Furthermore, the critical question arises: who possesses the technical expertise and financial capacity to execute such complex rehabilitation? Only a select group of specialized oilfield service firms command the necessary subsurface modeling, completion expertise, artificial lift capabilities, and systems integration knowledge. Yet, the path to engaging these firms in Iran is fraught with insurmountable challenges.

The notion of cleanly cleared, USD-backed oilfield service contracts in Iran is largely a fantasy. The inherent risks of correspondent banking exposure alone render conventional Western financial engagement practically impossible. Western service providers would inevitably find themselves negotiating with quasi-sovereign entities, special-purpose vehicles, and intermediaries specifically designed to diffuse accountability. Settlements would likely involve a complex mosaic of non-USD currencies, oil-indexed compensation, deferred cargo entitlements, or commodity-linked structures that operate outside established legal frameworks. For investors, this creates a crucial distinction: technical indispensability does not automatically translate into investable opportunity, as the ability to perform work does not guarantee clean, timely, or any payment to equity holders.

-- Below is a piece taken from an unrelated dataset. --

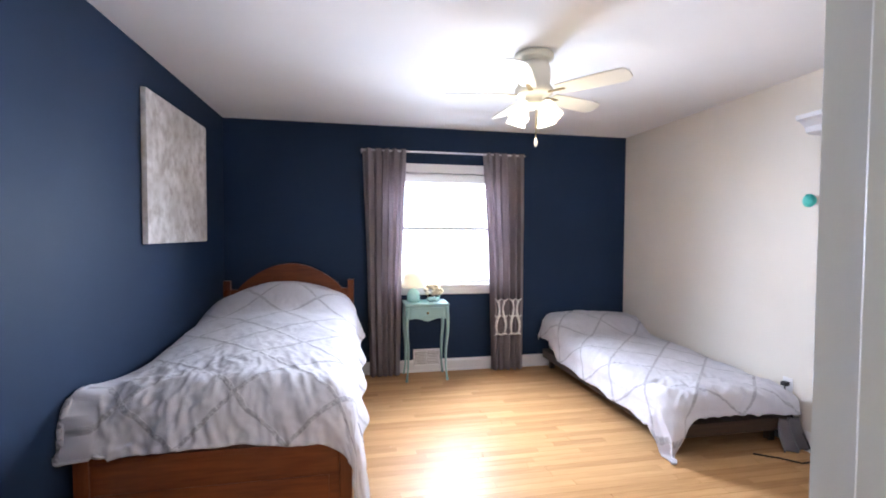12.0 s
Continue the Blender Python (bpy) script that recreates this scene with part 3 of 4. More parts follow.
# white knotted band on the second curtain
for k, x in enumerate((1.915, 1.985, 2.07, 2.135)):
    bm = bmesh.new()
    pts = []
    for i in range(15):
        f = i / 14
        sway = 0.016 * math.sin(f * 2 * math.pi) * (1 if k % 2 else -1)
        pts.append((x + sway, 7.205 + 0.006 * math.sin(f * 9 + k), 0.40 + 0.345 * f))
    tube(bm, pts, [0.008 + 0.006 * abs(math.sin(6 * i)) for i in range(15)], 7)
    for z in (0.40, 0.575, 0.745):
        for s in (-1, 1):
            tube(bm, [(x, 7.205, z), (x + s * 0.018, 7.201, z + 0.008), (x + s * 0.034, 7.205, z + (0.024 if z > 0.5 else -0.012))], [0.010, 0.008, 0.004], 6)
    part("tassel", bm, APPLIQUE, cr, "white knotted yarn tassel")

# floor register behind the night stand
reg = thing("wall_register", (1.058, BY1, 0.06), "white louvred heating register in the baseboard", "register")
for a in ((0, 0, 0.275, 0.016), (0, 0.164, 0.275, 0.18), (0, 0.016, 0.014, 0.164), (0.261, 0.016, 0.275, 0.164)):
    part("frame_bar", boxed(a[0], -0.036, a[1], a[2], -0.014, a[3], 0.002), WHITE, reg)
# dark sheet in place of the shaded hollow behind the grille
part("backing", boxed(0.012, -0.0265, 0.014, 0.262, -0.0255, 0.168), SUBFLOOR, reg, "dark sheet standing for the shade behind the slats")
part("divider", boxed(0.130, -0.040, 0.015, 0.144, -0.033, 0.165, 0.002), WHITE, reg)
for k in range(9):
    for x0, x1 in ((0.015, 0.130), (0.144, 0.260)):
        part("slat", boxed(x0, -0.038, 0.02 + k * 0.0165, x1, -0.030, 0.0295 + k * 0.0165), WHITE, reg)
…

Why Oilfield Service Equities Often Underperform Narratives

The oilfield services sector today operates under vastly different parameters than in prior boom cycles like 2008. Capital discipline is no longer discretionary; it is paramount. Political risk has become virtually unhedgeable, and currency ambiguity continues to expand rather than diminish. Management teams are explicitly prioritizing long-term survivability over aggressive growth, a strategic pivot that inherently caps potential upside. The market intuitively grasps this reality, which explains why service stocks often fail to surge dramatically even when scarcity tightens. Equity valuations consistently discount ambiguity well before they reflect increased activity levels.

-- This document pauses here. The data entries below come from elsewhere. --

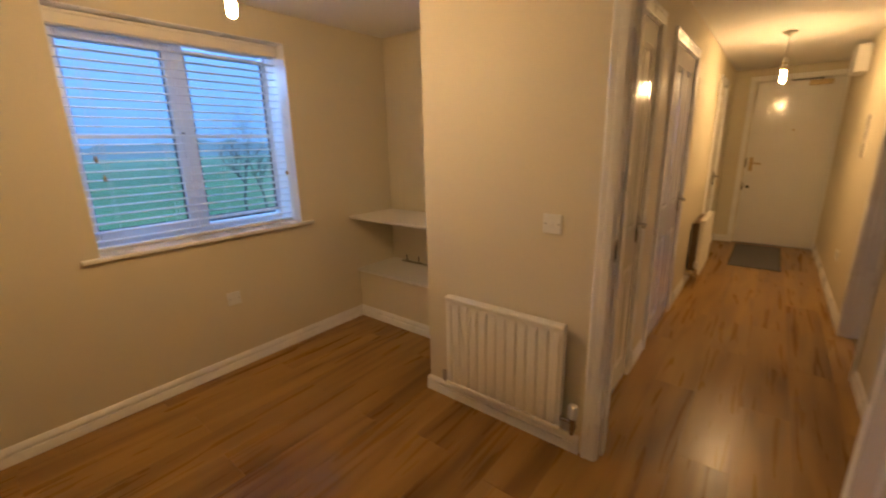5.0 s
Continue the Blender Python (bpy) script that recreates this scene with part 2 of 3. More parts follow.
def part(name, bm, mat, parent=None, label="", smooth=True):
    ob = new(name, mesh_of(name, bm, mat, smooth))
    ob.parent = parent
    return tagged(ob, label)


def piece(name, me, parent, at=(0, 0, 0)):
    ob = new(name, me)
    ob.parent, ob.location = parent, at
    return ob


def thing(name, at, label, category, group="", kind="", rz=0.0):
    ob = new(name)
    ob.empty_display_size = 0.1
    ob.matrix_basis = pose(*at, 0, 0, rz)
    return tagged(ob, label, category, group, kind)


def solid(name, boxes, mat, label, category, kind="structure", bevel=0.0):
    bm = bmesh.new()
    for lo, hi in boxes:
        box(bm, lo, hi, bevel)
    return tagged(part(name, bm, mat, smooth=False), label, category, "", kind)


# ---- the shell ----
H = 2.27
WEST, NORTH, PIER, BACK = -3.275, 2.127, -1.198, -0.91
HALL_E, HALL_W, END = -2.09, -3.20, -5.28
DOOR_L, DOOR_R = -3.0, -2.190           # bedroom door opening
W0, W1, WZ0, WZ1 = 0.0, 1.178, 0.905, 2.09   # window opening

solid("floor_slab", [((-7.3, -5.6, -0.25), (0.30, 2.25, -0.014))], CONCRETE, "grey concrete slab under the boards", "floor")
solid("ceiling", [((-7.3, -5.6, H), (0.30, 2.25, H + 0.2))], CEILING, "plain white matt painted ceiling", "ceiling")
solid("wall_east", [((0, -1.01, 0), (0.30, W0, H)), ((0, W1, 0), (0.30, NORTH + 0.12, H)), ((0, W0, 0), (0.30, W1, WZ0 - 0.022)), ((0, W0, WZ1), (0.30, W1, H))],
      PAINT, "magnolia painted wall with the window in it", "wall")
solid("wall_north", [((WEST - 0.1, NORTH, 0), (0, NORTH + 0.12, H))], PAINT, "plain magnolia painted wall", "wall")
solid("wall_west", [((WEST - 0.1, 0, 0), (WEST, NORTH, H))], PAINT, "plain magnolia wall behind the open door", "wall")
solid("wall_south", [((DOOR_R + 0.03, -0.1, 0), (PIER, 0, H)), ((WEST - 0.1, -0.1, 0), (DOOR_L - 0.03, 0, H)), ((DOOR_L - 0.03, -0.1, 2.03), (DOOR_R + 0.03, 0, H))],
      PAINT, "magnolia painted wall with the radiator and the doorway", "wall")
# beyond the alcove its run is unseen, added to keep sky light out
solid("wall_alcove_side", [((PIER - 0.1, END - 0.1, 0), (PIER, -0.1, H))], PAINT, "magnolia painted side wall of the alcove", "wall")
solid("wall_alcove_back", [((PIER, BACK - 0.1, 0), (0, BACK, H))], PAINT, "magnolia painted back wall of the alcove", "wall")
A0, A1, B0, B1, C0, C1 = -0.86, -0.17, -2.08, -1.27, -4.45, -3.74
hx = (HALL_E, HALL_E + 0.1)
solid("wall_hall_east", [((hx[0], p, 0), (hx[1], q, H)) for p, q in ((A1, -0.1), (B1, A0), (C1, B0), (END, C0))]
      + [((hx[0], p, 2.02), (hx[1], q, H)) for p, q in ((A0, A1), (B0, B1), (C0, C1))], PAINT, "magnolia hallway wall with three white doors", "wall")
P0, P1, Q0, Q1 = -1.02, -0.18, -2.32, -1.58
wx = (HALL_W - 0.11, HALL_W)
solid("wall_hall_west", [((wx[0], p, 0), (wx[1], q, H)) for p, q in ((P1, -0.1), (Q1, P0), (END, Q0))]
      + [((wx[0], p, 2.02), (wx[1], q, H)) for p, q in ((P0, P1), (Q0, Q1))], PAINT, "magnolia hallway wall with two open doorways", "wall")
FD0, FD1 = -3.215, -2.335
solid("wall_hall_end", [((HALL_W - 0.11, END - 0.1, 0), (FD0, END, H)), ((FD1, END - 0.1, 0), (PIER - 0.1, END, H)), ((FD0, END - 0.1, 2.12), (FD1, END, H))],
      PAINT, "magnolia wall round the front door", "wall")
# unseen wall added behind the closed front door, shutting out the sky
solid("wall_landing", [((-3.6, END - 0.32, 0), (-1.9, END - 0.2, H))], PAINT, "plain unseen wall added beyond the front door", "wall")
solid("wall_side_room", [((-6.0, -1.3, 0), (-3.31, -1.2, H)), ((-6.0, -1.2, 0), (-5.9, 1.7, H)), ((-5.9, 1.6, 0), (-3.375, 1.7, H))],
      PAINT, "plain magnolia walls of the side room", "wall")
solid("wall_lounge", [((-7.3, -5.2, 0), (-3.31, -5.0, H)), ((-7.3, -5.0, 0), (-7.2, -4.4, H)), ((-7.3, -2.2, 0), (-7.2, -1.2, H)),
                      ((-7.3, -4.4, 0), (-7.2, -2.2, 0.9)), ((-7.3, -4.4, 2.1), (-7.2, -2.2, H)), ((-7.2, -1.3, 0), (-6.0, -1.2, H))],
      PAINT, "plain painted walls of the lounge with its window opening", "wall")

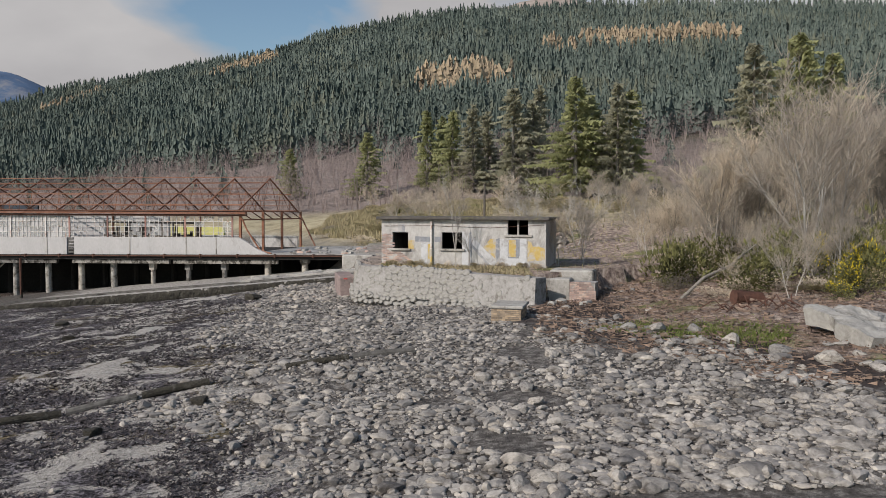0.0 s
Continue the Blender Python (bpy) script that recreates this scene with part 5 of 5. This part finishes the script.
def grass_sheet():
    """Dead grass and litter over the ground behind the beach."""
    r = np.random.default_rng(31)
    n = 120000
    y = 36 + 130 * r.random(n) ** 1.4
    x = r.uniform(-10, 0.62, n) * 1.0
    x = np.where(x < 0, np.where(y > 86, r.uniform(-26, 4, n), r.uniform(-9, 4, n)), x * y)
    z = height(x, y)
    ok = (z > 4.05) & ~inside(x, y, [(-12, 45), (-4.2, 45), (-3.0, 58), (4, 60), (14, 90), (-12, 90)])
    x, y, z = x[ok], y[ok], z[ok]
    n = len(x)
    w, h = 0.006 + 0.0008 * y, r.uniform(0.15, 0.5, n) * np.clip((y - 25) / 60, 0.22, 2)
    a, l = r.uniform(0, 6.28, n), r.uniform(0.05, 0.35, n)
    v = np.empty((n, 3, 3))
    v[:, 0] = np.stack([x - w * np.cos(a), y - w * np.sin(a), z - 0.02], -1)
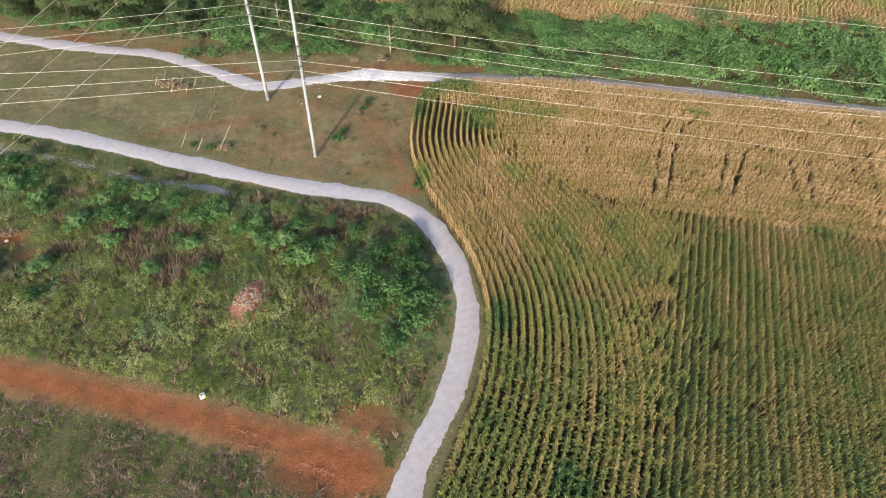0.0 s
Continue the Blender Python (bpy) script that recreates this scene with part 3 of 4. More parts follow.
def corn_rows():
    slender = [corn_plant(100 + k, 8, 2, 1.9, 0.34, 0.125, 0.46) for k in range(7)]
    flat = [corn_plant(120 + k, 9, 2, 1.78, 0.40, 0.12, 0.62) for k in range(7)]
    broad = [corn_plant(110 + k, 9, 2, 1.9, 0.42, 0.125, 0.42) for k in range(7)]

    def row(line, keep, templates, step, loose=0.0, slim=1.0, wide=1.0, even=0.0, swell=0.0):
        p = smooth_line(line, step)
        along = np.arctan2(*np.gradient(p, axis=0).T[::-1])
        p = p + rng.normal(0, 0.035 + loose, p.shape)
        ok = inside(CORN_EDGE, p[:, 0], p[:, 1]) & keep(p[:, 0], p[:, 1]) & (p[:, 0] < 80) & (p[:, 1] > 3) & (p[:, 0] < 44 + 0.9 * p[:, 1])
        for rut in RUTS:
            ok &= (away(rut, p[:, 0], p[:, 1]) > 0.24) | (rng.random(len(p)) < 0.2)
        ok &= (away(TRAMPLED, p[:, 0], p[:, 1]) > 0.55) | (rng.random(len(p)) < 0.55)
        for cx, cy, q in GAPS:
            ok &= (np.hypot(p[:, 0] - cx, p[:, 1] - cy) > q) | (rng.random(len(p)) < 0.5)
        ok &= rng.random(len(p)) > 0.04 + 0.10 * (wave(p[:, 0], p[:, 1], 5, 40) > 1.0)
        p, along = p[ok], along[ok]
        if len(p) < 4:
            return
        n = len(p)
        tone = np.clip(dryness(p[:, 0], p[:, 1]) + 0.085 * rng.normal(0, 1, n), 0.02, 1)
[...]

The Overlooked Constraint: Administrative Scarcity

The core challenge driving energy scarcity today is not primarily geological; it is administrative. This systemic limitation manifests in several critical areas:

  • Permitting Regimes: Restrictive policies actively impede the development of new refining capacity.
  • Policy-Driven Conversions: Regulatory frameworks often compel existing refineries to transition into renewable energy projects, without ensuring adequate replacement for lost fossil fuel processing capabilities.
  • Sanction Regimes: International sanctions create fragmented payment systems, complicating global energy trade and investment.
  • Export Dynamics: The globalization of domestic pricing through export mechanisms means local markets feel the full force of international supply-demand imbalances.
  • Shrinking Labor and Equipment Pools: A dwindling base of skilled labor and specialized equipment cannot be rapidly mobilized, limiting the industry’s ability to respond to demand surges.

This “administered scarcity” will persist unless explicitly reversed through deliberate policy changes. While markets may experience rallies and dips, this fundamental structural constraint remains a constant underlying factor.

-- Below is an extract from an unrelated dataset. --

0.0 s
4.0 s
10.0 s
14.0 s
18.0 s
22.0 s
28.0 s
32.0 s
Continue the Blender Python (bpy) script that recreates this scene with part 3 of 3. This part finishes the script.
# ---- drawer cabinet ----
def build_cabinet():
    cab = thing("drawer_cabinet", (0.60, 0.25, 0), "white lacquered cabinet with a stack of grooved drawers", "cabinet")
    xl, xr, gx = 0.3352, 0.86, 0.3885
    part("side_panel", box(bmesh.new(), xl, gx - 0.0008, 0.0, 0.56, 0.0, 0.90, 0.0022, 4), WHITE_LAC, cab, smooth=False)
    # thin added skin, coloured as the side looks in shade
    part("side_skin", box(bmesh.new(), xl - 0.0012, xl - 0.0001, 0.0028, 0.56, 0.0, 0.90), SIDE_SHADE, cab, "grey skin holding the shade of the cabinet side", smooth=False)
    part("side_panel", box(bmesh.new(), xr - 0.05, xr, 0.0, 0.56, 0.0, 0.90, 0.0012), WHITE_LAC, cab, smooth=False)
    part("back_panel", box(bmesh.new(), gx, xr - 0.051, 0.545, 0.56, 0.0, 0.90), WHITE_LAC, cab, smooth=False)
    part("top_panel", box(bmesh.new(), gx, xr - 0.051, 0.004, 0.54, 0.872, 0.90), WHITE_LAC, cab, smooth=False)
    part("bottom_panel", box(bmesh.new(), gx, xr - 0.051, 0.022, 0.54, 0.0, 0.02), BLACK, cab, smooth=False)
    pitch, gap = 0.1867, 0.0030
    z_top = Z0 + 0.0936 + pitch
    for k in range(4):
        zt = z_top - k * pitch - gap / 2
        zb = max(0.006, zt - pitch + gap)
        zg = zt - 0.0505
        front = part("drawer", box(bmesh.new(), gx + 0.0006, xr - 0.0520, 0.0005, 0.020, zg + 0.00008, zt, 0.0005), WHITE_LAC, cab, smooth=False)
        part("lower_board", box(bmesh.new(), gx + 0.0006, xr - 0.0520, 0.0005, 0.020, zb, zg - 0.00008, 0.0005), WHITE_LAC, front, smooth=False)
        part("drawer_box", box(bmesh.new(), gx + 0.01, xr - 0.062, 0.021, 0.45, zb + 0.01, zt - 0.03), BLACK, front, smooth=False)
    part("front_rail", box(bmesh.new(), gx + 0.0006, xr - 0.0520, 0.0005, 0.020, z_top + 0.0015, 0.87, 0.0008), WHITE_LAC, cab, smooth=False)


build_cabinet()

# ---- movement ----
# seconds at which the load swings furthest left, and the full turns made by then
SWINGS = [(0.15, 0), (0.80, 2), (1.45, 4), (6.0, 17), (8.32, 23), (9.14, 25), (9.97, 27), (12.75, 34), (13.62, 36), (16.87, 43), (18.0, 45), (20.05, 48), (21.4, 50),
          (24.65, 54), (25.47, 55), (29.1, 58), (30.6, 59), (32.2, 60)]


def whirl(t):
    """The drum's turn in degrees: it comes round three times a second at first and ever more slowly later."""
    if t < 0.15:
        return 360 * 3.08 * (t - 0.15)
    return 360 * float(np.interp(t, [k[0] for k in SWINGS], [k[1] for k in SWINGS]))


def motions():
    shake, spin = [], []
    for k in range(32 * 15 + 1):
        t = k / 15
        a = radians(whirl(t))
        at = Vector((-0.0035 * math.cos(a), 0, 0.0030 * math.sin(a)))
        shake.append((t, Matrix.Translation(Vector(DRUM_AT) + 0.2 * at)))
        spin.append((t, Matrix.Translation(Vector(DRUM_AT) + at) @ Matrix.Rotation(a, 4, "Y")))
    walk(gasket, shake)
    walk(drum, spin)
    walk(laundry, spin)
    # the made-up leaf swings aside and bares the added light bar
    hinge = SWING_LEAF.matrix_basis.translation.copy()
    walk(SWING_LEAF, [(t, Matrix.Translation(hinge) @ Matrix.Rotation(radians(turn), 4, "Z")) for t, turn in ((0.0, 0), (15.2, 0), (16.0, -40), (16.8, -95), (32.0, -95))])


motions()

Geopolitical Actors and Market Uncertainty

Beyond internal administrative challenges, geopolitical maneuvering significantly shapes the energy landscape. Any durable normalization of relations between Iran and Western nations inherently threatens the strategic leverage held by Moscow and Beijing. This reality alone should temper expectations for a smooth reintegration of Iranian supply into global markets. Disruption doesn’t require overt conflict; subtle delays, the establishment of parallel systems, and persistent contractual friction can effectively stall progress. Energy systems are acutely vulnerable to uncertainty, which can be as detrimental as outright chaos.

Rethinking Valuation: A System Without Buffers

Investors must recognize that current energy prices are not reflecting a typical market cycle; they are pricing a global system that has shed its historical buffers. Prices now clear at elevated levels, not due to irrational exuberance in demand, but because supply chains are inherently fragile, contractual clarity remains elusive, and capital deploys with extreme caution. This explains why gasoline might feel expensive without triggering widespread economic pain, and why pronouncements of “demand destruction” frequently fail to materialize.

This shift does not preclude volatility or eliminate the possibility of economic downturns. However, the fundamental baseline for energy pricing has irrevocably shifted. Operating under outdated assumptions will invariably lead to flawed forecasts and suboptimal investment positioning.

Clarity, Not Optimism, Drives Capital

For discerning investors, true clarity, rather than mere optimism, serves as the decisive gating factor for capital deployment. Significant investment will only flow when there is unequivocal understanding of who holds authority, who effectively enforces contracts, the specific currencies in which settlements occur, and the underlying geopolitical sponsorship. Until these foundational elements become unambiguous, increased activity in the energy sector may not automatically translate into corresponding gains for equity holders. Energy scarcity is no longer an abstract thesis; it is a tangible market condition. The critical mistake lies in assuming this condition automatically generates clean, investable opportunities. We must observe who gains and wields authority, rather than simply reacting to official statements.